Quatre facteurs sont, selon nous, à prendre en compte pour saisir les forces de notre mobilisation collective actuelle mais aussi les menaces qui pèsent sur lui. Ils se sont cumulés progressivement avec chacun leur dynamique propre et leur temporalité spécifique pour créer les conditions de possibilité de la mobilisation. Ni résultat d’un amalgame ou d’un mimétisme avec la situation états-unienne comme le serinent officiels et « chroniqueurs » des grands médias, ni mouvement spontané produit par l’effet magique des réseaux sociaux, le mouvement de protestation actuel émerge de la dynamique de coagulation de ces quatre facteurs créant la rencontre entre une structure d’opportunité politique et une révolte ancienne en recherche d’un canal d’expression. La prise en compte de cette base matérielle et de ses effets sur les subjectivités et les consciences est incontournable pour comprendre la situation et en conséquence continuer la lutte.

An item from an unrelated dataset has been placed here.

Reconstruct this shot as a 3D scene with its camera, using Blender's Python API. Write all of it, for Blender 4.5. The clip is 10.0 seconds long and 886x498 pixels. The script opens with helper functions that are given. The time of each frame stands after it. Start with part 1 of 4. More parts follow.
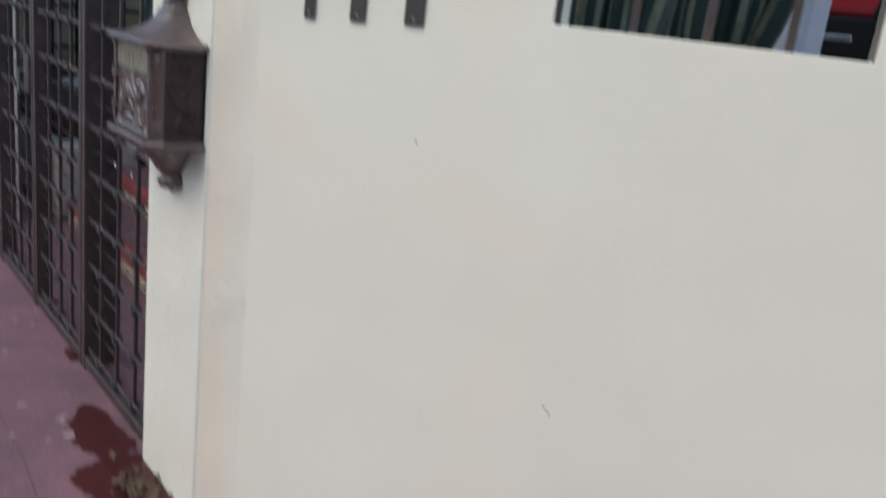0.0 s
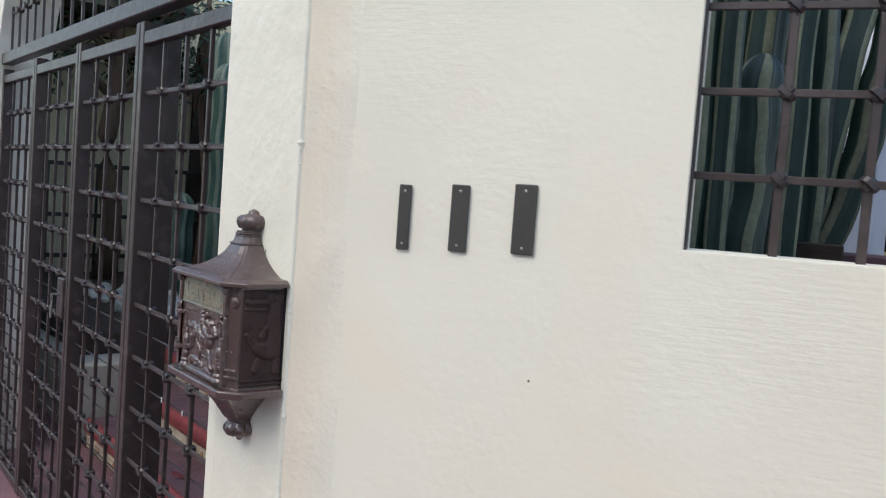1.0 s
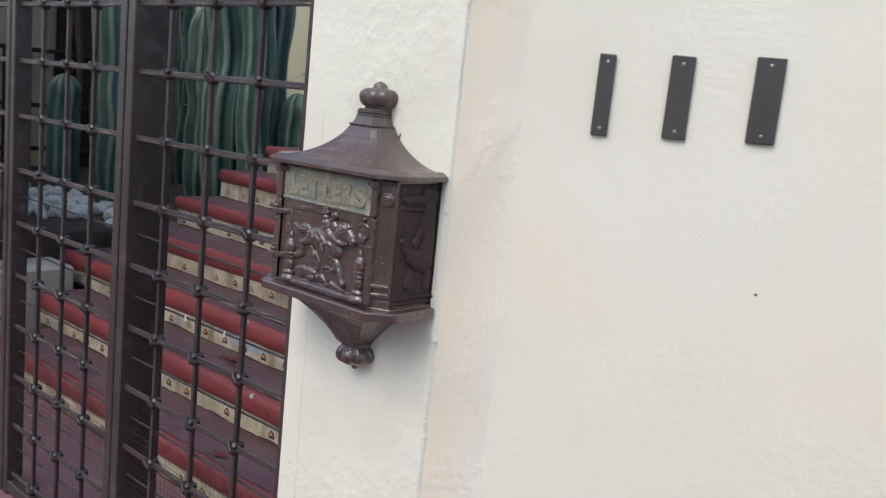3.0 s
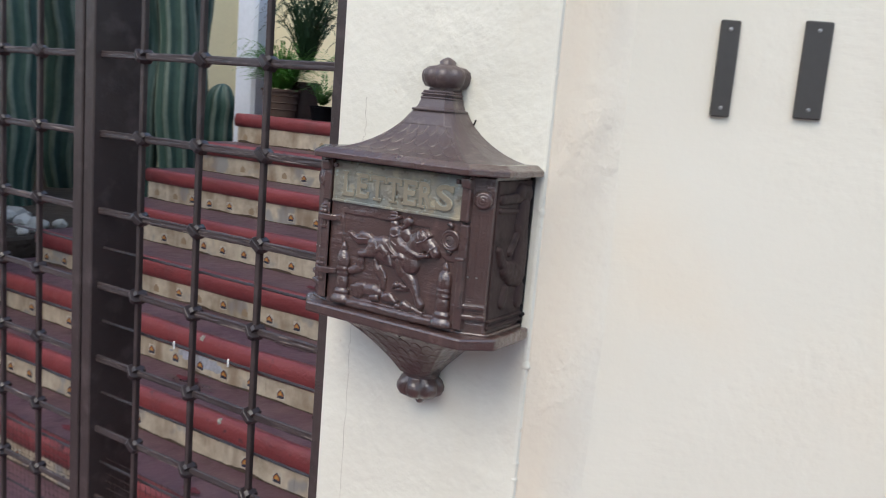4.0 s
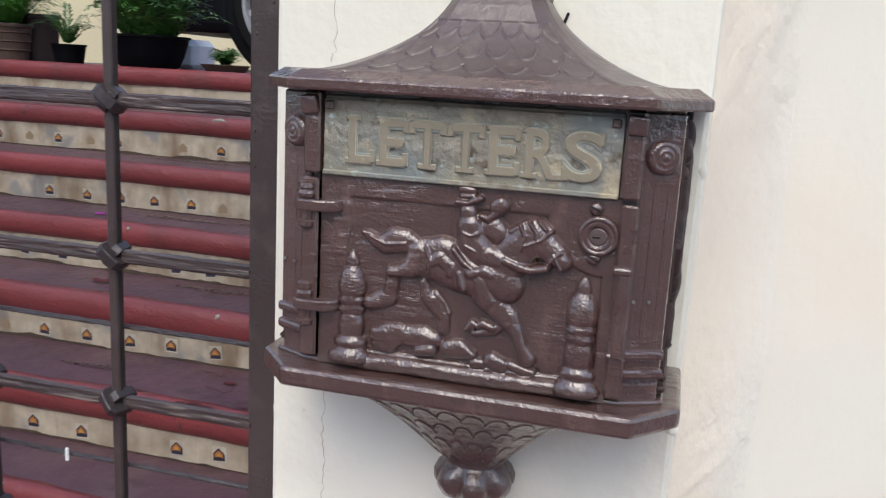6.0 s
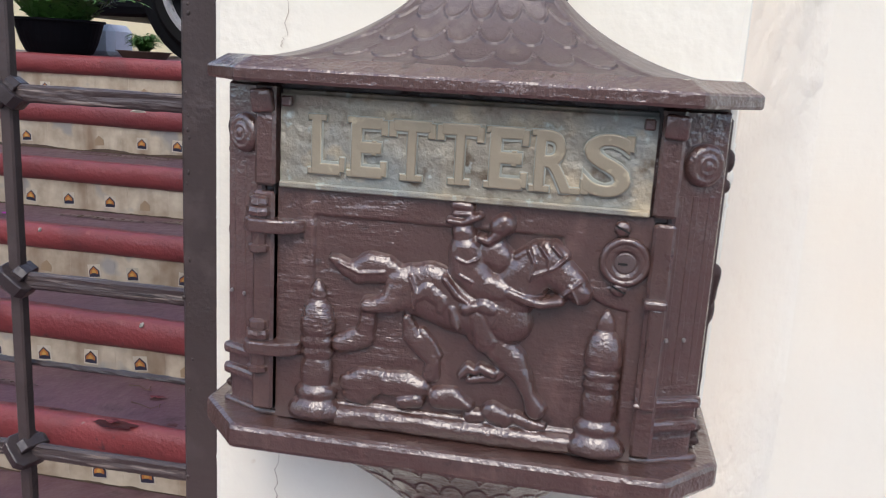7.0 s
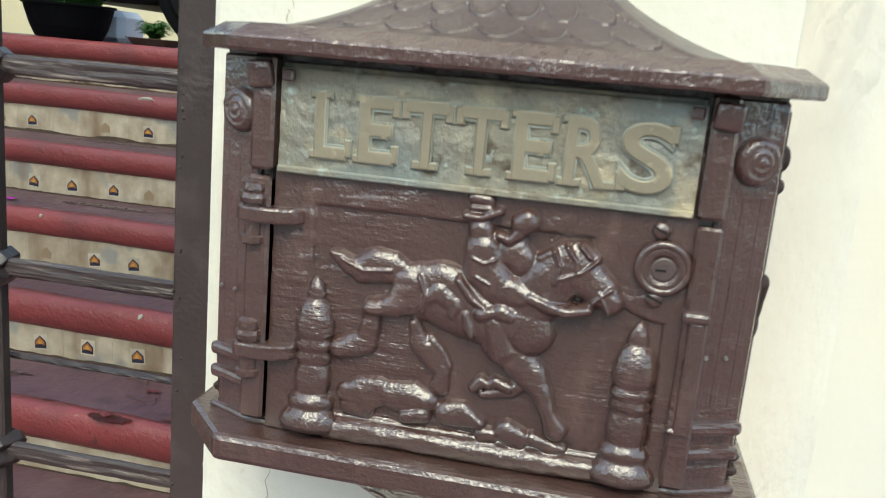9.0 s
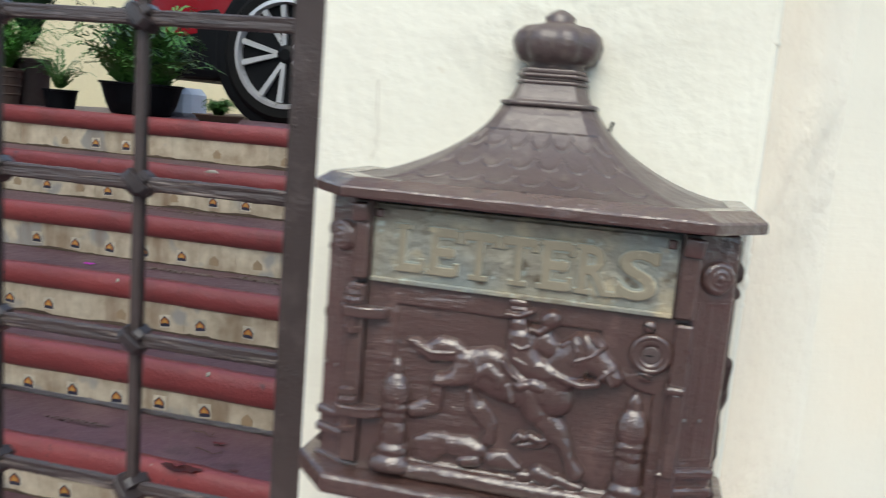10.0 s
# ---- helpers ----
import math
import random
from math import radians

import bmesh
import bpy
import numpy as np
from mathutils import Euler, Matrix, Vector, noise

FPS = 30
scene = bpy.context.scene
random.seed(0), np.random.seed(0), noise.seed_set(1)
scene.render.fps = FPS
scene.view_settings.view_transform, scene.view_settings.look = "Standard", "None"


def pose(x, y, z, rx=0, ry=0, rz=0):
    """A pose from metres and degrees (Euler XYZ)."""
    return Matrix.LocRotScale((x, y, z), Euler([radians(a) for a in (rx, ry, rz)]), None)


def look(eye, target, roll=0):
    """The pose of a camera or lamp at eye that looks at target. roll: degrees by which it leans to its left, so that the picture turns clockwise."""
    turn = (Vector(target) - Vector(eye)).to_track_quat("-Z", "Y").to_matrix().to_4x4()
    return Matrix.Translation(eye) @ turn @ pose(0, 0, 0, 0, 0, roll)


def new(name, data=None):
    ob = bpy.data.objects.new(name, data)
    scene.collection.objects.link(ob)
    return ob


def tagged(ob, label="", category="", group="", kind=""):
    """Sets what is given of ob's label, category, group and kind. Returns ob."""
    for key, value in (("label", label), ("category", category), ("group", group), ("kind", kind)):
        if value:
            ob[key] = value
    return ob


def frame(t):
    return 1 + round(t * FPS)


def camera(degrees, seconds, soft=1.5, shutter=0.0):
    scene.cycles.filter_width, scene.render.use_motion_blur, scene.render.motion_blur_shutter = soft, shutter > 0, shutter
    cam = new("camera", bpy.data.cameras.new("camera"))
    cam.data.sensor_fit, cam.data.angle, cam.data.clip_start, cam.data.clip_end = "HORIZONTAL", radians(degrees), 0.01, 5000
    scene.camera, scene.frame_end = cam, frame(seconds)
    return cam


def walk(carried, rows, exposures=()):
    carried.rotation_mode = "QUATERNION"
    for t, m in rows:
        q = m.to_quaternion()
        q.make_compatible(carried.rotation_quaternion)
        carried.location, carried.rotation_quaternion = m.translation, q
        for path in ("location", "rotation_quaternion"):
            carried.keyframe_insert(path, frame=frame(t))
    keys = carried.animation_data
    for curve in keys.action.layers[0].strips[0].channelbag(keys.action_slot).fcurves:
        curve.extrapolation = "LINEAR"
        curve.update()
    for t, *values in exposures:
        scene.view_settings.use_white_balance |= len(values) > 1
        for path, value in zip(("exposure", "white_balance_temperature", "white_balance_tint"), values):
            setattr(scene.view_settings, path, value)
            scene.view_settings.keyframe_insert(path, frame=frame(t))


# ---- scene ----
cam = camera(55.4, 10.0, soft=1.1, shutter=0.5)
METRES, EYE, TILT, LEAN, TURN = 2.85, 1.565, 0.0, 0.0, -39.6
ROWS = [
    (0.0, 0.0, 0.0, 0.0, 1.86, -15.66, -6.66),
    (0.5, -0.0536, 0.0528, 0.0233, 2.21, -6.82, -3.19),
    (1.0, -0.0951, 0.0832, 0.0248, 1.22, -3.45, -4.27),
    (1.5, -0.1485, 0.0945, 0.0226, -0.65, -3.95, -5.92),
    (2.0, -0.2072, 0.1295, 0.0082, -2.23, -6.26, -6.3),
    (3.5, -0.3823, 0.2845, -0.0192, -13.22, -9.73, -5.33),
    (4.0, -0.4179, 0.3489, -0.0277, -16.66, -9.28, -4.75),
    (4.5, -0.4509, 0.4223, -0.04, -23.29, -9.45, -5.34),
    (5.0, -0.4691, 0.4813, -0.0436, -29.86, -10.81, -5.87),
    (5.5, -0.4607, 0.5513, -0.0515, -31.71, -11.37, -3.85),
    (7.0, -0.4358, 0.6493, -0.0525, -39.68, -12.34, -3.16),
    (7.5, -0.4243, 0.6653, -0.0556, -39.57, -12.47, -3.08),
    (8.0, -0.4202, 0.6754, -0.0594, -39.1, -12.62, -3.8),
    (8.5, -0.4181, 0.6765, -0.0615, -38.93, -12.77, -4.43),
    (9.0, -0.4235, 0.6663, -0.0579, -38.83, -12.34, -4.93),
    (9.5, -0.4401, 0.6447, -0.0457, -38.84, -10.64, -4.68),
    (9.7, -0.4486, 0.6335, -0.0408, -38.2, -9.3, -4.1),
    (9.9, -0.4569, 0.6226, -0.0352, -36.6, -8.9, -4.2),
    (10.0, -0.4672, 0.6189, -0.034, -36.12, -8.86, -4.57),
]
walk(cam, [(t, pose(0, 0, EYE, TILT, LEAN, TURN) @ pose(METRES * x, METRES * y, METRES * z, 90 + pitch, roll, yaw)) for t, x, y, z, yaw, pitch, roll in ROWS],
     [(0.0, 0.74, 6750, 4), (0.5, 0.97, 6850, 5), (1.0, 0.96, 6900, 5), (2.0, 1.03, 6900, 5), (4.0, 1.08, 6850, 6), (5.0, 1.08, 6850, 7), (5.7, 1.20, 6850, 7), (7.0, 1.36, 6850, 10), (7.5, 1.45, 6850, 11), (8.1, 1.57, 7000, 3), (9.5, 1.50, 7300, -9), (10.0, 1.32, 7000, -1)])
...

Tout le monde l’a compris, manifestants comme gouvernement ou représentants de l’institution policière, l’enjeu du mouvement actuel est fondamentalement politique et la nature de celui-ci est entièrement politique. En témoigne à la fois l’insistance des manifestants sur la dimension systémique des violences policières et le déni généralisé sur une quelconque cause institutionnelle de la part du gouvernement et des syndicats de policier.  Ce caractère politique vient contredire l’image encore trop fréquente des quartiers populaires comme « désert politique[i] ». En dépit de multiples difficultés [précarité des habitants et des militants, diabolisation de ceux-ci comme « communautaristes », répression directe ou indirecte[ii] [par la coupure de subventions, le non accès aux équipements publics ou les poursuites judiciaires usantes] des associations et collectifs,  une transmission des savoirs et des expériences des luttes antérieures a quand même eu lieu. Cette transmission est éparpillée, non systématique, partielle et incomplète, inégale selon les lieux, etc., mais constitue néanmoins le premier facteur explicatif de l’ampleur du mouvement de contestation. Les chanteurs de Rap, les initiatives des associations militantes et des collectifs contre les violences policières, la multiplication des pratiques de transmission de la mémoire [sur les réseaux sociaux en particulier], etc., ont inscrit les violences policières dans le processus de socialisation des nouvelles générations des quartiers populaires. Complétée par la confrontation quotidienne aux pratiques policières, cette transmission, aussi insuffisante et partielle soit-elle a été un levier de la prise de conscience que nous n’avions pas à faire à des « bavures » mais aux résultats logiques de choix politiques.